The hardest thing about this card is that it never asks if you're ready. It just tells you what's happening. You can resist it, you can rage at it, you can pretend it isn't — and the chapter will still end. The kindness of Death is that it offers you the choice of how to let go, not whether.
Common things the upright Death card is pointing at:
- A relationship that's been over for a long time but you haven't admitted it
- A job or career identity that's no longer who you are
- A version of yourself you've outgrown — the people-pleaser, the workaholic, the one who shrinks
- A friendship that's served its purpose and is now an obligation
- A belief about yourself that was protective once and is now a cage
- A pattern in your life that keeps repeating because you haven't let it die yet
If any of those land — that's the Death card talking.
If you just pulled this card and something specific came up while reading this — that's it. That's what the card is pointing at. Want me to sit with you on it for five minutes? It's free.
Talk to Raven FreeThe Reversed Death Card Meaning
When Death shows up reversed, the message gets sharper. You're being asked to let go — and you're refusing.
Reversed Death is the card of stuck transition. You're standing in a doorway with one foot in the old life and one foot in the new, and the universe is asking how long you're going to stand there. The longer you do, the more the in-between hurts.
Common reversed Death situations:
- Staying in a relationship where the love is gone because leaving is hard
- Holding onto a friendship that became one-sided years ago
- Repeating a pattern (the wrong type of partner, the wrong type of job) you swore you wouldn't repeat
- Refusing to update an old story about yourself ("I'm not good with money," "I'm bad at love")
- Mourning something that's already been gone a long time
The reversed card isn't punishing you. It's holding up a mirror and saying: look at what you're carrying. Some of this isn't yours anymore.
The Death Card in Love
This is where people get the most scared, so let me say it straight: the Death card in a love reading almost never means your partner will die or even necessarily leave. What it usually means is that a phase of love is ending, and what comes next is going to require both of you to show up differently.
For people in relationships, the Death card often points to the end of a way of relating. The honeymoon phase ending. The dynamic where one person carried more than they should. The version of the relationship that worked when you were 25 and doesn't fit who you are at 35. That dies. The love can stay; the form of it changes. Sometimes the relationship comes out stronger; sometimes one person is ready and the other isn't, and the relationship itself ends to make space for that truth.
For people who are single, Death is one of my favorite love cards to pull. It almost always means letting go of an idea — usually of who you thought you wanted, or of how you thought love would arrive. The card is making space. Something is on the other side of releasing the picture you've been holding.
The Death Card in Career and Money
In a career reading, the Death card is one of the most directional cards in the deck. It's saying: this chapter of work is over.
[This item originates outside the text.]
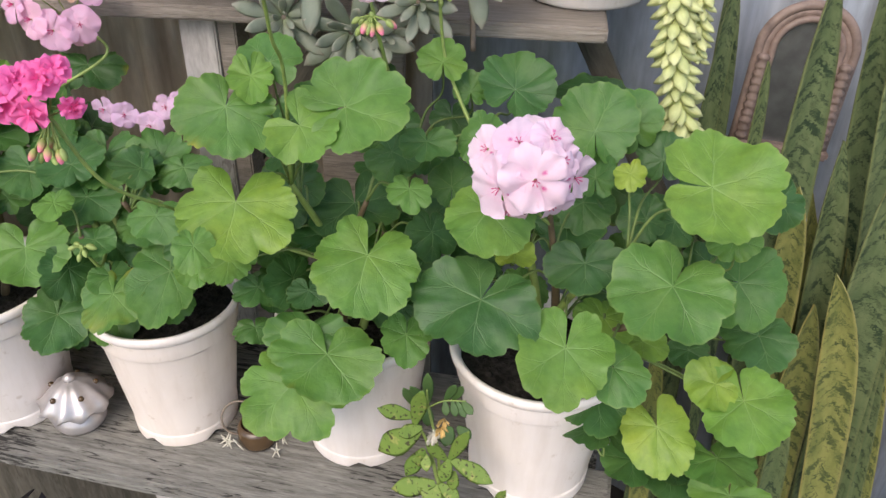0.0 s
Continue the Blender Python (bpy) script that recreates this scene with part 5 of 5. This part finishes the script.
strand([(-0.04, 1.03, 1.20), (0.0, 0.985, 1.17), (0.010, 0.975, 1.08), (0.020, 0.97, 1.0), (0.044, 0.965, 0.905)], 165, 0.034, 1)
strand([(-0.03, 1.04, 1.20), (0.03, 1.0, 1.17), (0.036, 0.99, 1.10), (0.042, 0.985, 1.0)], 110, 0.026, 2)
strand([(-0.07, 1.03, 1.20), (-0.075, 1.01, 1.16), (-0.072, 1.005, 1.072)], 74, 0.026, 3)
strand([(-0.12, 1.04, 1.20), (-0.133, 1.01, 1.16), (-0.133, 1.003, 1.105)], 56, 0.024, 4)

# ---- snake plants and mirror by the fence ----


def blade(plant, base, mid, tip, width, material, twist=0.0, seed=0):
    """A stiff sword-shaped leaf, hollowed along its middle and turned about its length."""
    rnd = random.Random(seed)
    a, b, c = Vector(base), Vector(mid), Vector(tip)
    bm = bmesh.new()
    uvl = bm.loops.layers.uv.new("UVMap")
    rows, length = [], (b - a).length + (c - b).length
    for j in range(25):
        s = j / 24
        p = a * (1 - s) ** 2 + b * 2 * s * (1 - s) + c * s * s
        d = ((b - a) * (1 - s) + (c - b) * s).normalized()
        ang = radians(twist) * (s - 0.4) + rnd.uniform(-0.03, 0.03)
        x = Vector((math.cos(ang), math.sin(ang), 0))
        x = (x - d * x.dot(d)).normalized()
        n = x.cross(d)
        w = width * (0.55 + 0.45 * math.sin(min(1.0, s / 0.5) * math.pi / 2)) * (1.0 if s < 0.55 else max(0.03, 1 - ((s - 0.55) / 0.45) ** 2.2))
        ring = []
        for i in range(9):
            t = i / 8 * 2 - 1
            ring.append((bm.verts.new(p + x * w * 0.5 * t + n * (-w * 0.16 * (1 - t * t)) + n * 0.0022), (i / 8, s * length * 6)))
        for i in range(9):
            t = 1 - i / 8 * 2
            ring.append((bm.verts.new(p + x * w * 0.5 * t + n * (-w * 0.16 * (1 - t * t)) - n * 0.0022 * (1 - 0.8 * t * t)), (1 - i / 8, s * length * 6)))
        rows.append(ring)
    for p, q in zip(rows, rows[1:]):
        for i in range(18):
            k = (i + 1) % 18
            f = bm.faces.new((p[i][0], p[k][0], q[k][0], q[i][0]))
            for lp, (_, uv) in zip(f.loops, (p[i], p[k], q[k], q[i])):
                lp[uvl].uv = uv
    bmesh.ops.reverse_faces(bm, faces=bm.faces)
    part("blade", bm, material, plant)


snake = thing("snake_plant", (0.27, 1.02, 0.0), "tall clump of banded green snake plant, some blades yellowing", "potted plant")
blade(snake, (0.090, 1.080, 0.020), (0.092, 1.090, 0.957), (0.098, 1.100, 1.068), 0.025, SNAKE, 20, 1)
blade(snake, (0.142, 1.140, 0.020), (0.120, 1.150, 0.939), (0.099, 1.150, 1.070), 0.033, SNAKE, 10, 2)
blade(snake, (0.147, 0.990, 0.020), (0.130, 0.990, 0.936), (0.120, 0.985, 0.996), 0.018, SNAKE, 30, 3)
blade(snake, (0.200, 0.970, 0.020), (0.178, 0.970, 0.947), (0.161, 0.970, 1.100), 0.048, SNAKE, 50, 4)
blade(snake, (0.230, 0.950, 0.020), (0.194, 0.955, 0.777), (0.179, 0.960, 0.863), 0.041, SNAKEY, -60, 5)
blade(snake, (0.309, 1.000, 0.020), (0.256, 1.000, 0.755), (0.230, 1.010, 0.900), 0.042, SNAKE, 20, 6)
blade(snake, (0.349, 1.080, 0.020), (0.299, 1.080, 0.874), (0.248, 1.080, 1.067), 0.044, SNAKE, -20, 7)
blade(snake, (0.321, 0.930, 0.020), (0.297, 0.940, 0.710), (0.276, 0.960, 0.899), 0.064, SNAKE, 15, 8)
blade(snake, (0.322, 0.880, 0.020), (0.278, 0.890, 0.671), (0.223, 0.900, 0.789), 0.046, SNAKEY, -40, 9)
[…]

Not necessarily this job — sometimes that, sometimes not — but the version of you that does this work is done.
This shows up in big and small ways:
- You've outgrown your role but haven't admitted it
- You're being asked to step into something bigger but you're scared
- The whole industry or path doesn't fit anymore
- You're being moved off the career your parents wanted for you and toward what's actually yours
- A side project is asking you to take it seriously
I've had hundreds of clients pull the Death card during a career reading and panic. Six months later they call me back and say: I quit. I started the thing. I left the relationship that was tied to the job. I'm exhausted but I'm finally awake. The Death card is not a punishment. It's permission.
What to Do When the Death Card Shows Up
If this card just appeared in your reading, here's what I want you to do — and these are the same words I'd tell you if we were sitting across from each other:
First, name what you already know is over. You know. Some part of you has known for months, maybe years. Say it out loud. Write it down. The Death card is asking you to stop pretending you don't know.
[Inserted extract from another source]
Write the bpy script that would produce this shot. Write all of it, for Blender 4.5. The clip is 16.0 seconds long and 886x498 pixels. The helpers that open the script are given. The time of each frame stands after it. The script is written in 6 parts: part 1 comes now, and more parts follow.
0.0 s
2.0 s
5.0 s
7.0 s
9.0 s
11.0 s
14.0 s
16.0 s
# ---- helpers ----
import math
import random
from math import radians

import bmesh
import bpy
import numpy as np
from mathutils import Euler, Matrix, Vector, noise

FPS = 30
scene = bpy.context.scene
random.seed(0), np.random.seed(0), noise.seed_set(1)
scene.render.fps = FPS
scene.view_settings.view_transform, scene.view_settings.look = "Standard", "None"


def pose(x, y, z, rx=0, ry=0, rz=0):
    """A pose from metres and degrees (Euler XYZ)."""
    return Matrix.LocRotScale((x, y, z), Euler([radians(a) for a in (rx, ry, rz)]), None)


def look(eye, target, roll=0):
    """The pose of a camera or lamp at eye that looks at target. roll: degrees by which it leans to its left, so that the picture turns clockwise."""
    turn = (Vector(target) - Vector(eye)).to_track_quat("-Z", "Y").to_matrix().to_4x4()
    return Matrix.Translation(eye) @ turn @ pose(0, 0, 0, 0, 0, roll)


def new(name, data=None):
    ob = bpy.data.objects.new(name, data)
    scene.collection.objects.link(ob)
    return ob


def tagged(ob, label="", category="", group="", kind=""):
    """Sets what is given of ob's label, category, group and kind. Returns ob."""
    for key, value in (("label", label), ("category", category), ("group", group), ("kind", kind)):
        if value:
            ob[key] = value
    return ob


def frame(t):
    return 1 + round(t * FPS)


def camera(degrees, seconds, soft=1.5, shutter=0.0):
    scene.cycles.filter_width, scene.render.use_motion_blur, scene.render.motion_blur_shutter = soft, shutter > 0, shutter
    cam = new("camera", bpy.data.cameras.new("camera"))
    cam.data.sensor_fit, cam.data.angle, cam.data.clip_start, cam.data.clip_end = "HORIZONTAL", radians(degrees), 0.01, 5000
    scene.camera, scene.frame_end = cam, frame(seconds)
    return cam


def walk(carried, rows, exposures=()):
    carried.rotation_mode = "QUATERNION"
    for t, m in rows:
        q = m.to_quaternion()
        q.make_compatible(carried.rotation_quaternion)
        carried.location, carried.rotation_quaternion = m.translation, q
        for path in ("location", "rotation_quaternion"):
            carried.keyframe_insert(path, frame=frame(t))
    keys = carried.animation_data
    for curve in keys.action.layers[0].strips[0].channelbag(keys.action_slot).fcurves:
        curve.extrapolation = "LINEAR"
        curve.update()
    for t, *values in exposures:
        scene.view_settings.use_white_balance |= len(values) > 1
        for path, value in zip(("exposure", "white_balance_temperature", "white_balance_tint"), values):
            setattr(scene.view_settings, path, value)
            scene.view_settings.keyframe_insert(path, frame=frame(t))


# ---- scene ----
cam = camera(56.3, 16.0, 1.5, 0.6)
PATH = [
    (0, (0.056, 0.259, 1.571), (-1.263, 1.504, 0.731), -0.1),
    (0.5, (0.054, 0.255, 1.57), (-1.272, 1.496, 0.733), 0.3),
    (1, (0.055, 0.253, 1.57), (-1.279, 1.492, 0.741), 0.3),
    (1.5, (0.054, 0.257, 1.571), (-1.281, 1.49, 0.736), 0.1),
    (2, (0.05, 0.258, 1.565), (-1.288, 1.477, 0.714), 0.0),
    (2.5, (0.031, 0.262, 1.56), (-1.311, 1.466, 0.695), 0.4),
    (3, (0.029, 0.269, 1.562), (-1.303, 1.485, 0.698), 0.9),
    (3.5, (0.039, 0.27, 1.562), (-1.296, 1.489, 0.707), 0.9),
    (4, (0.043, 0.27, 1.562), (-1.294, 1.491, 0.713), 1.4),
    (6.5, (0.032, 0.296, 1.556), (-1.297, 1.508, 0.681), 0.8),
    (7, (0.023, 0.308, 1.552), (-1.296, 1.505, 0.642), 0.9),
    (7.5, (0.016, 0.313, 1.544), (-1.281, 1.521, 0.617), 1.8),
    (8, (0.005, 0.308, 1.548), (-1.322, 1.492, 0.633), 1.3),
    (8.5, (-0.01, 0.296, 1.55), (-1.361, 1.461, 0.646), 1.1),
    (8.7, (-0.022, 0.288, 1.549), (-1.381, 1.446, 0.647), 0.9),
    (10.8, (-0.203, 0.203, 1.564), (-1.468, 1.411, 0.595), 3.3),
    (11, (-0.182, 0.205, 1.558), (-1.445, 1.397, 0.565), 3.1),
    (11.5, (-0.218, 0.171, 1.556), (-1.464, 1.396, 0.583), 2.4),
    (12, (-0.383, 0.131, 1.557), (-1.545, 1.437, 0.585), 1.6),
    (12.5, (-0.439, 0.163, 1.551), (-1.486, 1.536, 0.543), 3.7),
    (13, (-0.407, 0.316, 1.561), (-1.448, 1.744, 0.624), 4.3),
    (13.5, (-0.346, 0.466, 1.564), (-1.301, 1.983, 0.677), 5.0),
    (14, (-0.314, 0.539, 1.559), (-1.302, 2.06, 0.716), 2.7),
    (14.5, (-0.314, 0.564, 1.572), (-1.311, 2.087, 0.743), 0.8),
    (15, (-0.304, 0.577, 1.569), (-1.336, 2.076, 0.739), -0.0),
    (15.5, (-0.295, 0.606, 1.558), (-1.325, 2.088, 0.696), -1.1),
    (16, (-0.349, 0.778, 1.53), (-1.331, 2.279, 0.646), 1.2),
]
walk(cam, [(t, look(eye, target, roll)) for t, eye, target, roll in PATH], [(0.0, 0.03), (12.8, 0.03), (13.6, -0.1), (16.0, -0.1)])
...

Second, ask yourself what you're afraid of losing if you let it go. The fear is rarely about the thing itself — it's usually about who you'll be without it, what other people will think, whether you'll regret it. Look at the fear directly. It's almost always smaller than the thing it's been protecting.
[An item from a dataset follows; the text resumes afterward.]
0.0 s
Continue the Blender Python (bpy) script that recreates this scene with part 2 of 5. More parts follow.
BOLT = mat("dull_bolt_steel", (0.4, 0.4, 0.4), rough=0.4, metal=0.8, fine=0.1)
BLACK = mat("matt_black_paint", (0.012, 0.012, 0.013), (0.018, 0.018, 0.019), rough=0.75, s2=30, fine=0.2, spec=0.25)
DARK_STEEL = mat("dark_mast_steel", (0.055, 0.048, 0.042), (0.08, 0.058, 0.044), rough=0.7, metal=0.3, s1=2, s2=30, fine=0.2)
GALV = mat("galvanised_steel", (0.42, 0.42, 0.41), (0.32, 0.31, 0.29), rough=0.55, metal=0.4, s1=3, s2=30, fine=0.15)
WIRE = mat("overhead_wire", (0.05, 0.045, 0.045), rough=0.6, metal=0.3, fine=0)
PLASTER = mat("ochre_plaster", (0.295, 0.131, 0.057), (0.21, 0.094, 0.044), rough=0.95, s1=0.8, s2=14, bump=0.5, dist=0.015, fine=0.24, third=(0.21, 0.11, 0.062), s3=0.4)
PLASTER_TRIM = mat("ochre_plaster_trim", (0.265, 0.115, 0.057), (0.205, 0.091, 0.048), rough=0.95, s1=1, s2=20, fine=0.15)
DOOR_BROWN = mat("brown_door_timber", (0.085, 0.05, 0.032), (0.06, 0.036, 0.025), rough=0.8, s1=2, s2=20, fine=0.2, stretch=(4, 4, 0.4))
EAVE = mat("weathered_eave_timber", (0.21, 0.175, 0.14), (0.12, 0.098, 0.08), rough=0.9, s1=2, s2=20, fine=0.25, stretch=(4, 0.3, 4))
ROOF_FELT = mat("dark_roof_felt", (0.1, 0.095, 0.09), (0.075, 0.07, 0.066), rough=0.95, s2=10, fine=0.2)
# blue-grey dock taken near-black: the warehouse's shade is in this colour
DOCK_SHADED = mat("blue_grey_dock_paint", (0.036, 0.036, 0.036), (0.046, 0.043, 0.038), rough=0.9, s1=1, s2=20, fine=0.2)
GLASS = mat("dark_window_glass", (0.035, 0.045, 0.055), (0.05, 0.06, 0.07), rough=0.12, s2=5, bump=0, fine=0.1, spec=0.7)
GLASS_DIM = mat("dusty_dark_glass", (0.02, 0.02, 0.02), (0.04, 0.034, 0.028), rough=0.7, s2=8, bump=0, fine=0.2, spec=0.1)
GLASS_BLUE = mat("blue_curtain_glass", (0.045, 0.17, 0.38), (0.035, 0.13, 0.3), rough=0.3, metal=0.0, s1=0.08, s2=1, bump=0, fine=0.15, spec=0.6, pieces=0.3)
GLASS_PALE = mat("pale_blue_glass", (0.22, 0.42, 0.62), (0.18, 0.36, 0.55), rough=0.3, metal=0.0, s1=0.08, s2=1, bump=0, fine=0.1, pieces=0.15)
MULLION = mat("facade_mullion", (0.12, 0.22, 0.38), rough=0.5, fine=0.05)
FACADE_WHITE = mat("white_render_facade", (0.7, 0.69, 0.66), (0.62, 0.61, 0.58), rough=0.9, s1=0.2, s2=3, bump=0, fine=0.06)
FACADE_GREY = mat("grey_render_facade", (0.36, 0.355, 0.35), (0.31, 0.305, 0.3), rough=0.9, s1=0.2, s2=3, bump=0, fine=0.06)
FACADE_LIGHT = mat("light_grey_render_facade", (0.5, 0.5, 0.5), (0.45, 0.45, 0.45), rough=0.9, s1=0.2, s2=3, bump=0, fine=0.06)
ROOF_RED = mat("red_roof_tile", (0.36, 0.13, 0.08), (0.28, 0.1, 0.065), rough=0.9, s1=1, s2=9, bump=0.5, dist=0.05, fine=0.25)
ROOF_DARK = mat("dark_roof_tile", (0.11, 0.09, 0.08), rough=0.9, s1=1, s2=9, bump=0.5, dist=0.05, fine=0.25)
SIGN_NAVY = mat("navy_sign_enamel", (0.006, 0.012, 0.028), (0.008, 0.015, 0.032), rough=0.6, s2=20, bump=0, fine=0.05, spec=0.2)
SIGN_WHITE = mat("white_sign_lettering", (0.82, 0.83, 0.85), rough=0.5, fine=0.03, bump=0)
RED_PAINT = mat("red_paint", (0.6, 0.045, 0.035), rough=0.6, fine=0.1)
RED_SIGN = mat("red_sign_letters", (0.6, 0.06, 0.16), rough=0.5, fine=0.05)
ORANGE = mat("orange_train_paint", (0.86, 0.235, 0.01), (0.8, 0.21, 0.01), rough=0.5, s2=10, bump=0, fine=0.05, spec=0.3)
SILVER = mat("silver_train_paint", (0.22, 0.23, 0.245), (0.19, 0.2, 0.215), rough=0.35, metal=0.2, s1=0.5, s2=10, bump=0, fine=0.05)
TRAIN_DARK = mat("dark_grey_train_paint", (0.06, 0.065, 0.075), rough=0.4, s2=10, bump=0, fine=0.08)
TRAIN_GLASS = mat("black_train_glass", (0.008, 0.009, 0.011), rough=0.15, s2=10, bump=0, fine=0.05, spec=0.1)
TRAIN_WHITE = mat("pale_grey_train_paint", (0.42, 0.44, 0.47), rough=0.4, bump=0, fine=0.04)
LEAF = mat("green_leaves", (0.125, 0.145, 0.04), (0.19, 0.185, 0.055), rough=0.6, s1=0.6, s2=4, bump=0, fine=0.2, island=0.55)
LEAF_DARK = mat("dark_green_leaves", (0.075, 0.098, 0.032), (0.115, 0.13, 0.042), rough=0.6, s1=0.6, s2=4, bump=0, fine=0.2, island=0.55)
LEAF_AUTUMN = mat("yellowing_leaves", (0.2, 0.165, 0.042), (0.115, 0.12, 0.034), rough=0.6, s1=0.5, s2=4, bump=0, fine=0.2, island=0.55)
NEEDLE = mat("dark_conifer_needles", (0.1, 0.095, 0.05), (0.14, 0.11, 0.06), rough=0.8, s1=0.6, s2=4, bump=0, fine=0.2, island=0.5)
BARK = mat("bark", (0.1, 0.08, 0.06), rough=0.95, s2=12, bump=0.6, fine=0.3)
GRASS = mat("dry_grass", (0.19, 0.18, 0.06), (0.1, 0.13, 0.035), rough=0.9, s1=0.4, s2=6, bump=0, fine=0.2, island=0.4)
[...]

Third, give it time but not forever. The Death card honors slow transitions, but it doesn't honor frozen ones. If you've been stuck in the doorway for years, that's the part the universe is calling out.
Frequently Asked Questions
Does the Death card mean someone will die?
Almost never. In thousands of readings, the Death card is overwhelmingly about transformation — endings of chapters, relationships, identities, or patterns. The card rarely points to physical death; it points to the spaces where you've been clinging to something that needs to end.
Is the Death card bad?
No. The Death card is actually one of the most hopeful cards in the deck. It only appears when something IS ending — and what's ending was already over before you picked the card. The Death card is the universe saying: it's safe to let go now.
What does the Death card mean in a love reading?
In love, the Death card usually points to the ending of a pattern, not necessarily a relationship. It can mean the end of a phase of love that wasn't working — old wounds, repeated cycles, or relationships that have run their natural course. For singles, it often means letting go of who you thought you wanted so the right person can arrive.
What does the Death card mean reversed?
Reversed, the Death card points to resistance. You're being asked to let go of something but you're holding on. Common signs: staying in a job or relationship you know is over, repeating patterns you swore you'd break, or being stuck mid-transition without committing to either side.
I keep pulling the Death card — what does that mean?
When the same card keeps appearing, the universe is being loud. Pulling Death repeatedly usually means there's a transition you're being asked to make and have not yet. The reading is asking: what's the chapter that's already over? What are you still holding onto that's no longer yours?